Saleh, 64, previously tried to defuse tensions in Yemen by raising salaries for the army. Yet tens of thousands gathered last month in demonstrations urging Saleh to step down — a red line that few dissenters had previously dared to cross.

Saleh’s term in office expires in 2013 but proposed amendments to the constitution could let him remain in power for two additional terms of 10 years.

After the Tunisian revolt, which forced that country’s president into exile, and protests in Egypt calling for the end of Mubarak’s 30-year rule, Saleh ordered income taxes slashed in half and instructed his government to control prices. He deployed police and soldiers to key areas in Sana, but the protests continued.

In Parliament, Saleh called upon the opposition to meet for a dialogue on political reforms and their demands.

Opposition spokesman Mohammed al-Sabri rejected the call and expressed doubts about Saleh’s pledge not to seek reelection. Sabri said Saleh made a similar promise in 2006, but then failed to fulfill it, ran again, and was reelected.

“The calls for dialogue are not serious and are merely meant to be tranquilizers,’’ Sabri said.

Yemen is the Arab world’s most impoverished nation and has become a haven for Al Qaeda militants. Saleh’s government is riddled with corruption, has little control outside the capital, and its main source of income — oil — could run dry in a decade.

Nearly half of Yemen’s population lives below the poverty line of $2 a day and does not have access to proper sanitation. Less than 10 percent of the nation’s roads are paved. Tens of thousands have been displaced from their homes by conflict. The country is wrestling with a lingering rebellion in the north and a secessionist movement in the south.
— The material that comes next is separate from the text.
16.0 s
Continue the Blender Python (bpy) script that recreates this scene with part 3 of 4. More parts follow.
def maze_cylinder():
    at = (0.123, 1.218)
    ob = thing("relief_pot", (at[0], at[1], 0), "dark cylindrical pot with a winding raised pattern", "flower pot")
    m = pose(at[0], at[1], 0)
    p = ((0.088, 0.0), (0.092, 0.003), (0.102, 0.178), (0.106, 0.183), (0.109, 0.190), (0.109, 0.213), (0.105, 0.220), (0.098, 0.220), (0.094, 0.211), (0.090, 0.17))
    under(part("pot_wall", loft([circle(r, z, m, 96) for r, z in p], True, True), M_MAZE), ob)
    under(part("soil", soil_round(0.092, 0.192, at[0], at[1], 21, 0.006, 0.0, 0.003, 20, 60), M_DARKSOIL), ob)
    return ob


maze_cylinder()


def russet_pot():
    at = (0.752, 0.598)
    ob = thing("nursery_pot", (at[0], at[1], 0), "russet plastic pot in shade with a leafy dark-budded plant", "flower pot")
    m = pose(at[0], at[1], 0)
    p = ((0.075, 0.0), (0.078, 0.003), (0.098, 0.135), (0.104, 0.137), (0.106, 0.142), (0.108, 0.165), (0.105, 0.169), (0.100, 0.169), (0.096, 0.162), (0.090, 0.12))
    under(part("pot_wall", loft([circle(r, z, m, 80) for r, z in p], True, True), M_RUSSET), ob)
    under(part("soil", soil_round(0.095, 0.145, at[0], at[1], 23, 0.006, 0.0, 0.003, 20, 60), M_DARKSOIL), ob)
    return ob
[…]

Saleh’s ruling National Congress Party has 240 seats in the 301-member Parliament. The opposition consists of mainly leftist and Islamic parties.

They include the Socialists, who governed south Yemen before the north and the south merged in 1990, as well as the fundamentalist Islamic Islah Party.

The United States, which provides millions in military aid to Yemen, considers one of Islah’s leaders, Sheik Abdul-Majid al-Zindani, to be linked to Al Qaeda.

As in Egypt, where Mubarak’s son Gamal was believed to be preparing to succeed his father, Saleh’s son Ahmed, an army brigadier and head of the presidential guard and special forces, was also believed to be groomed for succession.

Yemen has been the site of numerous anti-US attacks dating to the 2000 bombing of the USS Cole in Aden Harbor, which killed 17 American sailors. Radical US-born cleric Anwar al-Awlaki, who is suspected of having inspired the deadly 2009 shooting rampage at Fort Hood, Texas, is believed to be hiding in Yemen.